Scene script records
— start —
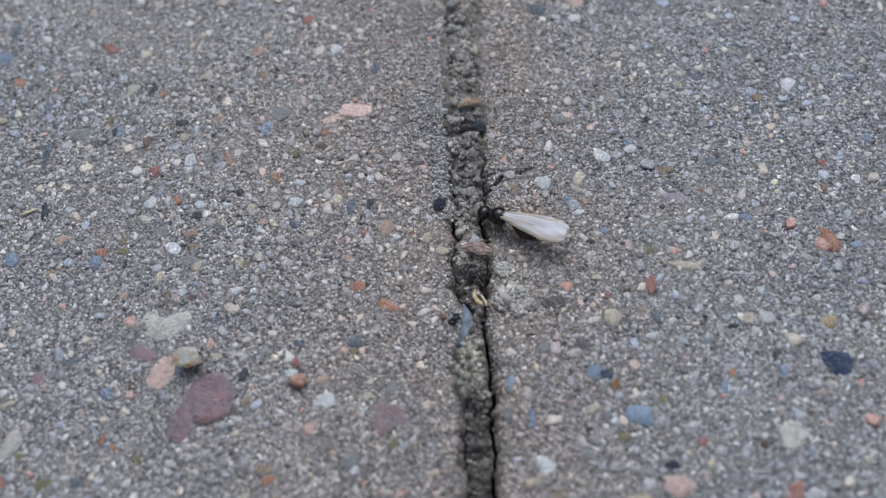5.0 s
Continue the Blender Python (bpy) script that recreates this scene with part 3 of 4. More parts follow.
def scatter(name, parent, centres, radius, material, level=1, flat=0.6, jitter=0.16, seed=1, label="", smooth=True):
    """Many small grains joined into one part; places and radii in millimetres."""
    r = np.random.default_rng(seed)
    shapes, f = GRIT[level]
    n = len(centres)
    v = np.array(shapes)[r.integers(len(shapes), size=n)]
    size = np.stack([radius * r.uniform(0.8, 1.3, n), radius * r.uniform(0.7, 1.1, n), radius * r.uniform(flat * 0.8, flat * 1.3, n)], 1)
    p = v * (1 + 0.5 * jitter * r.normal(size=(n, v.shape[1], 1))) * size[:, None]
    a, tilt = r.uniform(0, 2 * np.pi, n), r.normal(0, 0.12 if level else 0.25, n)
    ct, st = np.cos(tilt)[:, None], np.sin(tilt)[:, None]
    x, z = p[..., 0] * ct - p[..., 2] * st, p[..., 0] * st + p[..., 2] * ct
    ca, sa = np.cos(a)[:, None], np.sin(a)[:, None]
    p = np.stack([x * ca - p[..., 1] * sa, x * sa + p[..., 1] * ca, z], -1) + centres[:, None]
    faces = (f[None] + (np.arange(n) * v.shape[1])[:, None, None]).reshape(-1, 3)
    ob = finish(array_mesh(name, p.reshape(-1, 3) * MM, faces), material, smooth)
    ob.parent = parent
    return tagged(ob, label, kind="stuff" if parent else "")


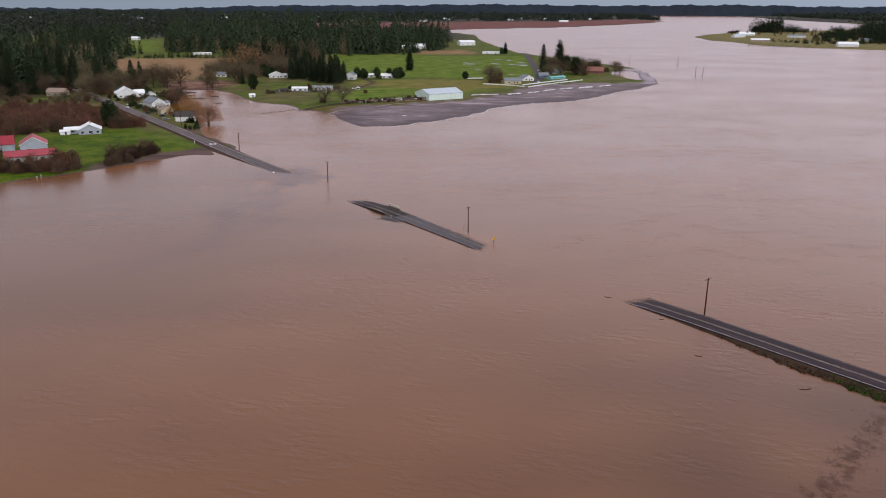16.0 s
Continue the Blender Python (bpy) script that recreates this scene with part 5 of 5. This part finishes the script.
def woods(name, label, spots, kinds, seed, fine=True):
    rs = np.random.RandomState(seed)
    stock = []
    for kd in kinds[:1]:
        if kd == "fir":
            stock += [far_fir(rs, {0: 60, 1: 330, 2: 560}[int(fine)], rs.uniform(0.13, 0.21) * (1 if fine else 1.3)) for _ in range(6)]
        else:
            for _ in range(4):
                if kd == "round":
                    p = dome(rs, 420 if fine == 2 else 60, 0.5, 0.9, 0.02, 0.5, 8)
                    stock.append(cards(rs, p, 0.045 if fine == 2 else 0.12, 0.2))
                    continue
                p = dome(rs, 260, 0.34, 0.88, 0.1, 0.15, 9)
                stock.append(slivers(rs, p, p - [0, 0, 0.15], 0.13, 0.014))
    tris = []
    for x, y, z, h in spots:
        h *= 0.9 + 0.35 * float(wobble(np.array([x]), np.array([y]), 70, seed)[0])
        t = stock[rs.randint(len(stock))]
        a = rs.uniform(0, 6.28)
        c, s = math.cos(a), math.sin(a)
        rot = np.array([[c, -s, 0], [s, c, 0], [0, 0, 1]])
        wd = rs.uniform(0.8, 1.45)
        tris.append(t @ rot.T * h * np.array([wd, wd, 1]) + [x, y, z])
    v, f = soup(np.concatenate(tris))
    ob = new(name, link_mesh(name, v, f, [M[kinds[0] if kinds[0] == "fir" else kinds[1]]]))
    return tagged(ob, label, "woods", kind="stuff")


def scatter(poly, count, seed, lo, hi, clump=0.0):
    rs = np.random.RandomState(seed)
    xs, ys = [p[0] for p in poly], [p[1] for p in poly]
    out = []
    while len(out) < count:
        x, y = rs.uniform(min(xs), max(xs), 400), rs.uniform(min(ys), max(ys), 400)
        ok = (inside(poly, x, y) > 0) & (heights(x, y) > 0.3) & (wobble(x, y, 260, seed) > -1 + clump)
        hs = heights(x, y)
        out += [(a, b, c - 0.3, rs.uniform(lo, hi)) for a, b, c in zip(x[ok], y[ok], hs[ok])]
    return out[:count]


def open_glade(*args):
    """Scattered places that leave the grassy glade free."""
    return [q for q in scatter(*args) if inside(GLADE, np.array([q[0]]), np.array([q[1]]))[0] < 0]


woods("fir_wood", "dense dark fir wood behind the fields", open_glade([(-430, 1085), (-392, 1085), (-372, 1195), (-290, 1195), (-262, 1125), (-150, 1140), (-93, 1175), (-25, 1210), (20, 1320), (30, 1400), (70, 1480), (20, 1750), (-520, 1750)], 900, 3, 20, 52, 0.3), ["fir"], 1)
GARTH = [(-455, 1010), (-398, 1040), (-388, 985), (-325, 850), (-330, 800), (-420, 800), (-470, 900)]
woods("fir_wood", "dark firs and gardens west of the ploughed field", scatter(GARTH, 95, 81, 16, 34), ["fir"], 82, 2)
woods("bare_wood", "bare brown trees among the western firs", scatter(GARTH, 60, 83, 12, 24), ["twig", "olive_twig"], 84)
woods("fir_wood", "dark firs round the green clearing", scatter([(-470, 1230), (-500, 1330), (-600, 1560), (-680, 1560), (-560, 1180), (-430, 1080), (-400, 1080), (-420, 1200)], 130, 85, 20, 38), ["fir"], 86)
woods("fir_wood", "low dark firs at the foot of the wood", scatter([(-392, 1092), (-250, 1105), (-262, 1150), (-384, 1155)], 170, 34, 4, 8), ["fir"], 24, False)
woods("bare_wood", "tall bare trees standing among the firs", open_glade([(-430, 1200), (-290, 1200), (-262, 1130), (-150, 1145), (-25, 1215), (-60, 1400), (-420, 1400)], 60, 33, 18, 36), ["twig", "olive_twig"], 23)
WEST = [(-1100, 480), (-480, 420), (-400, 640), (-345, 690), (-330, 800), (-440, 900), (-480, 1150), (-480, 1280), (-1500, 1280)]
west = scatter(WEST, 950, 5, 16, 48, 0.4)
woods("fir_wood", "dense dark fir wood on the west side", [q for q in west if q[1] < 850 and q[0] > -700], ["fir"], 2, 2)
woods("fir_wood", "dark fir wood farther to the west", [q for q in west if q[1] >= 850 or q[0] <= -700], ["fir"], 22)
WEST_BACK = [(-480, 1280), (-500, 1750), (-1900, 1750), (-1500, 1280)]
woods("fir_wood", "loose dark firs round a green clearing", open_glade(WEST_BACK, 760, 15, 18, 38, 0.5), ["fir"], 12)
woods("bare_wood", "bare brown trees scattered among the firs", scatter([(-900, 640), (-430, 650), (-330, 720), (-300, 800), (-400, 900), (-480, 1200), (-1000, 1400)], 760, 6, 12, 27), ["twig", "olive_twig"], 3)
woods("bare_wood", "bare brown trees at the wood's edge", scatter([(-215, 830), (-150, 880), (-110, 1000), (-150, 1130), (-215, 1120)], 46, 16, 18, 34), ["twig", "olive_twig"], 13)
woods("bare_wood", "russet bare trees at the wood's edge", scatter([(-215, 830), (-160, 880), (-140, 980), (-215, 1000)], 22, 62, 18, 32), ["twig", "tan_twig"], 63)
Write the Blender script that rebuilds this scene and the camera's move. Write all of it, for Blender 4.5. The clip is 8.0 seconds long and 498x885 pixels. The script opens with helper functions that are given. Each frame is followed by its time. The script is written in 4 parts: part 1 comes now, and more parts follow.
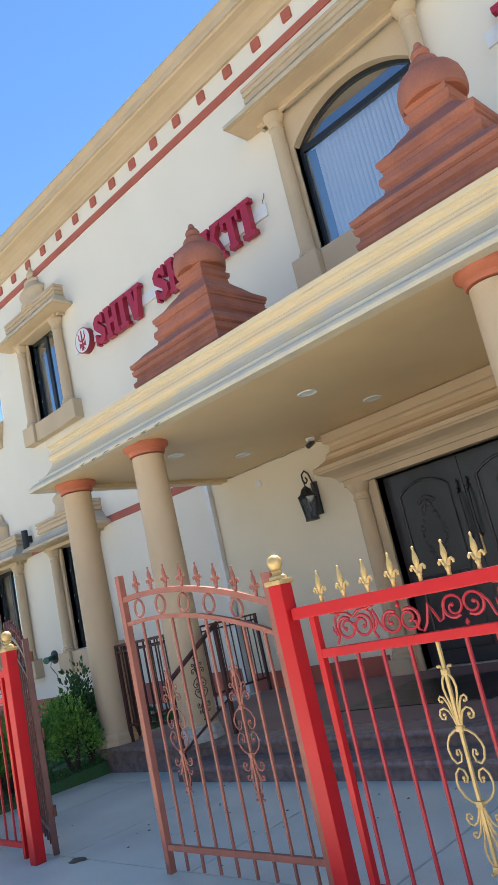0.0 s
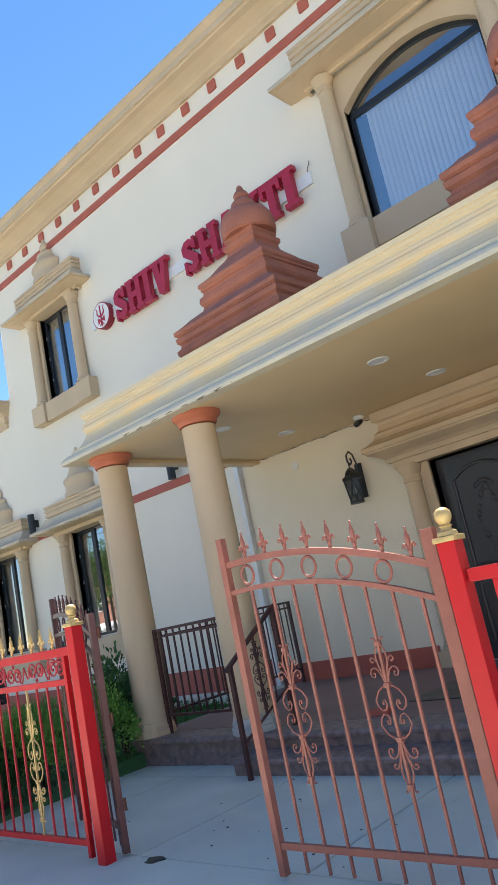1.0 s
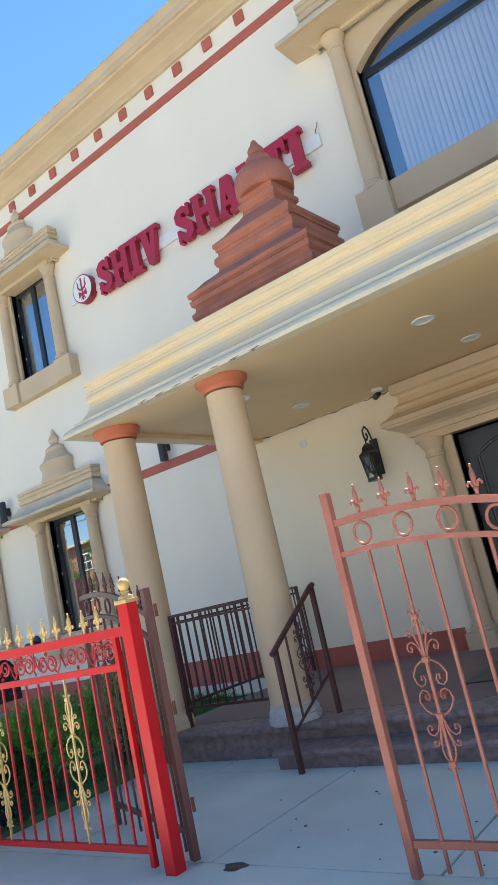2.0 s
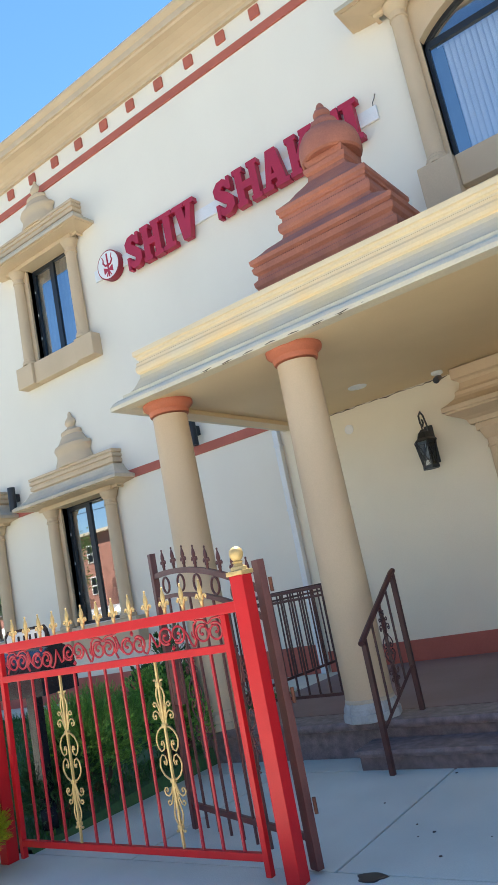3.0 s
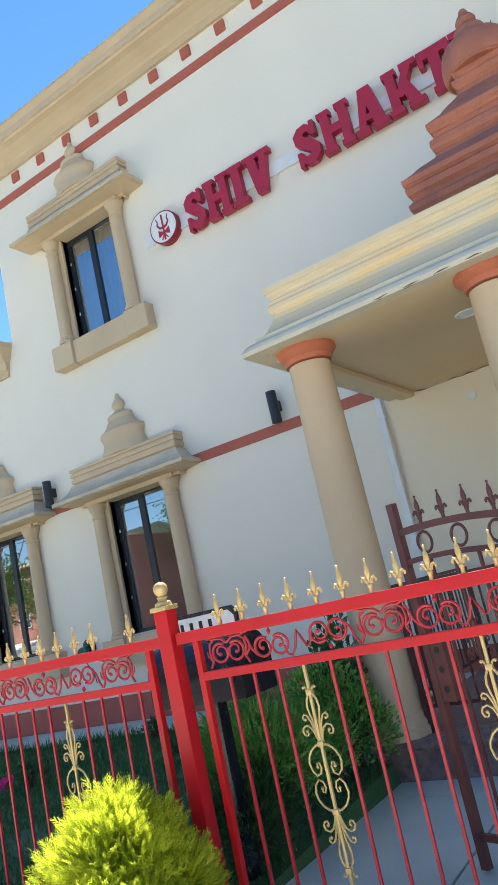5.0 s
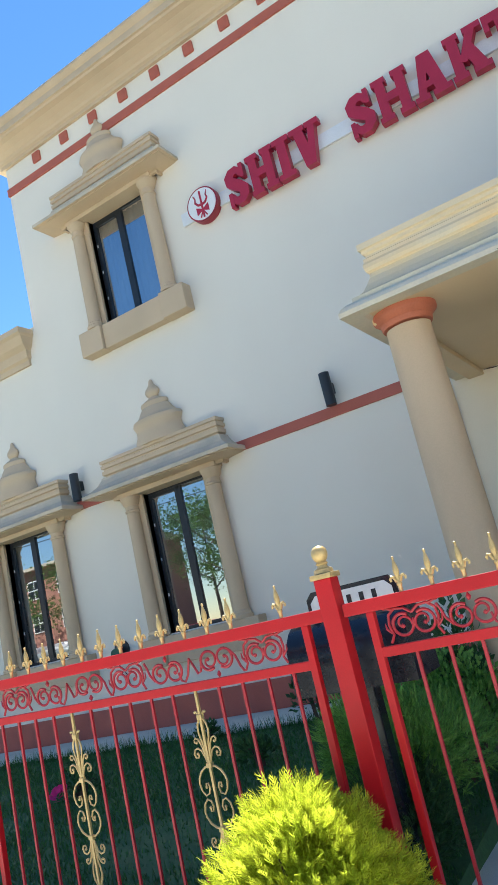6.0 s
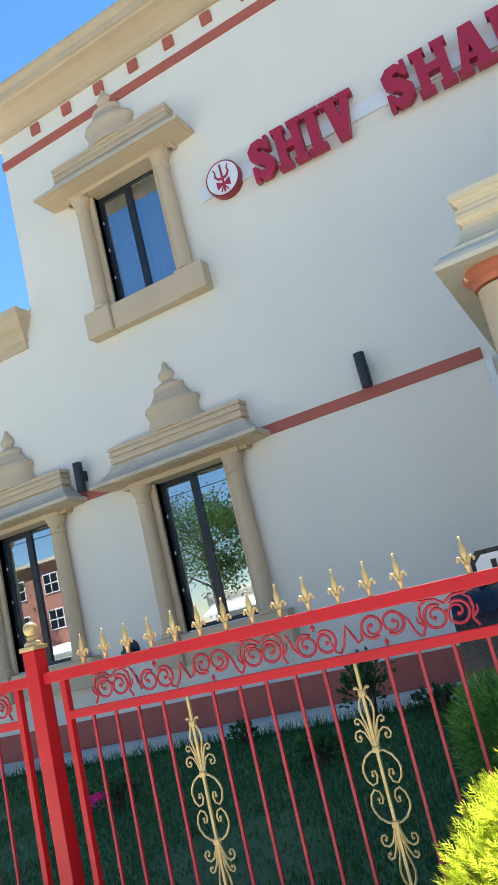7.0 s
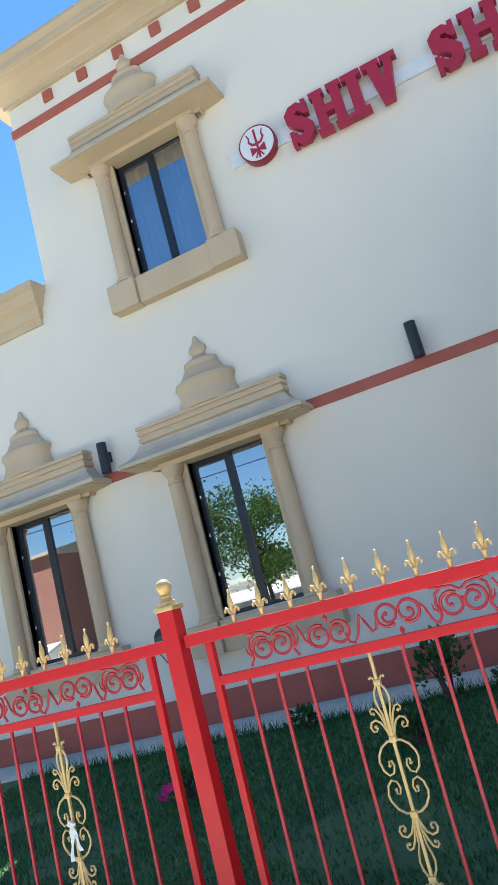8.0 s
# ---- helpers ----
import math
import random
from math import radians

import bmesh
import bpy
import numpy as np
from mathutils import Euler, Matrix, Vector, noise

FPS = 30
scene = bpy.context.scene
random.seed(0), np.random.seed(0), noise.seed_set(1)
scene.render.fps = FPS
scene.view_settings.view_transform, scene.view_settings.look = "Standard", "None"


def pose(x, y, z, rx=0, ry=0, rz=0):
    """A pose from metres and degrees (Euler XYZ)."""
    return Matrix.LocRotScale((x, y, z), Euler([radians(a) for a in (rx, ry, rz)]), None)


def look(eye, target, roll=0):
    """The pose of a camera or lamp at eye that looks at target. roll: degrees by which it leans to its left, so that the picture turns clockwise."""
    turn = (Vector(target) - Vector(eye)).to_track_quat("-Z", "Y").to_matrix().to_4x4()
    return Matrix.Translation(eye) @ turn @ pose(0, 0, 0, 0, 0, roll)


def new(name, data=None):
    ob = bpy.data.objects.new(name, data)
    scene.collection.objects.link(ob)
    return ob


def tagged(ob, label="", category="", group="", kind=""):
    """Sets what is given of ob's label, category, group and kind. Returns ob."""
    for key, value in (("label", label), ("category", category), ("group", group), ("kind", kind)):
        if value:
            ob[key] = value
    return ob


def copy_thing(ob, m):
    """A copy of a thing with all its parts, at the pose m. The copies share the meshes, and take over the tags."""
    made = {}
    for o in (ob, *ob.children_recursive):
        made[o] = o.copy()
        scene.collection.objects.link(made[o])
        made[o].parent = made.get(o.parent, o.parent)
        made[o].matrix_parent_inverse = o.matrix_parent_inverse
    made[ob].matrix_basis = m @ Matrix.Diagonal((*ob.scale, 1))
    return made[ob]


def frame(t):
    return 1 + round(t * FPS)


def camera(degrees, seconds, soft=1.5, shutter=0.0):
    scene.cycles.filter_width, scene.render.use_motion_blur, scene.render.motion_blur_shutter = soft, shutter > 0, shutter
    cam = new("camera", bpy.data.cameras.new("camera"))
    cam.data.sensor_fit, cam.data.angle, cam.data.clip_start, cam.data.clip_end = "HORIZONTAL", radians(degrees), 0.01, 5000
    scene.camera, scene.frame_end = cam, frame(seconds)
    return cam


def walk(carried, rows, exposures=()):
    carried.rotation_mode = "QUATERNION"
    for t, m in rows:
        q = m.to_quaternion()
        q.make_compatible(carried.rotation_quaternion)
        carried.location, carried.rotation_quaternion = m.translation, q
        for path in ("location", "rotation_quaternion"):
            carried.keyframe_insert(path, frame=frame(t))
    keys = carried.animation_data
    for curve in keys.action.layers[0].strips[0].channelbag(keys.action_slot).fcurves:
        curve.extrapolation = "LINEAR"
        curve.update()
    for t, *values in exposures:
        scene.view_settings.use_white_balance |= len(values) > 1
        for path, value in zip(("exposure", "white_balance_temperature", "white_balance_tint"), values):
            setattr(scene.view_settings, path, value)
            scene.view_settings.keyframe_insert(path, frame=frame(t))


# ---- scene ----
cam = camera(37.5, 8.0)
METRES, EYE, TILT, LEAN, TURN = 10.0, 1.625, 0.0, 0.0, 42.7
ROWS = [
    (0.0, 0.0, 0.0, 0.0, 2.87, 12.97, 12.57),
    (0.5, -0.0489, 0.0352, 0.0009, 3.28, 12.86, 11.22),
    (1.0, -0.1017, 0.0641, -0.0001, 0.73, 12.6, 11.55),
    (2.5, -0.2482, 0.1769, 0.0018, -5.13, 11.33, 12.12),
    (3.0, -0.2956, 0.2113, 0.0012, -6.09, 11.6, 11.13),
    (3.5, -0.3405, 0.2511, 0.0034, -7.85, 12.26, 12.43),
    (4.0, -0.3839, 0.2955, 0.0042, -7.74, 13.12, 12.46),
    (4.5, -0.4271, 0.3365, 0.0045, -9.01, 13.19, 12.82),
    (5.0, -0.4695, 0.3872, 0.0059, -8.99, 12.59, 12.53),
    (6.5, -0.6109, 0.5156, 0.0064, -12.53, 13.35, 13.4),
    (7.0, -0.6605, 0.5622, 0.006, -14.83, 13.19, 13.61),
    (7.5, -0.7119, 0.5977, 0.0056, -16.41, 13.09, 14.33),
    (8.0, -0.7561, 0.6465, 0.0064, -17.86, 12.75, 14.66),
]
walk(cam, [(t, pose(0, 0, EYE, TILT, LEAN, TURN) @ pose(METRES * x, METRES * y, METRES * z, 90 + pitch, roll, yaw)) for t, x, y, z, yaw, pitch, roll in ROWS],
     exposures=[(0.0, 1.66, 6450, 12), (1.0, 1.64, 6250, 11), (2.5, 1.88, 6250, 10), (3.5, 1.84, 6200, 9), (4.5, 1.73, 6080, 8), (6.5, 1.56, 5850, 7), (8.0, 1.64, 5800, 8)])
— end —
What is required =>
Output exactly the lines running from the line containing "scene.render.fps = FPS" through the line containing "return Matrix.LocRotScale((x, y, z), Euler([radians(a)", and only those lines.

The response =>
scene.render.fps = FPS
scene.view_settings.view_transform, scene.view_settings.look = "Standard", "None"


def pose(x, y, z, rx=0, ry=0, rz=0):
    """A pose from metres and degrees (Euler XYZ)."""
    return Matrix.LocRotScale((x, y, z), Euler([radians(a) for a in (rx, ry, rz)]), None)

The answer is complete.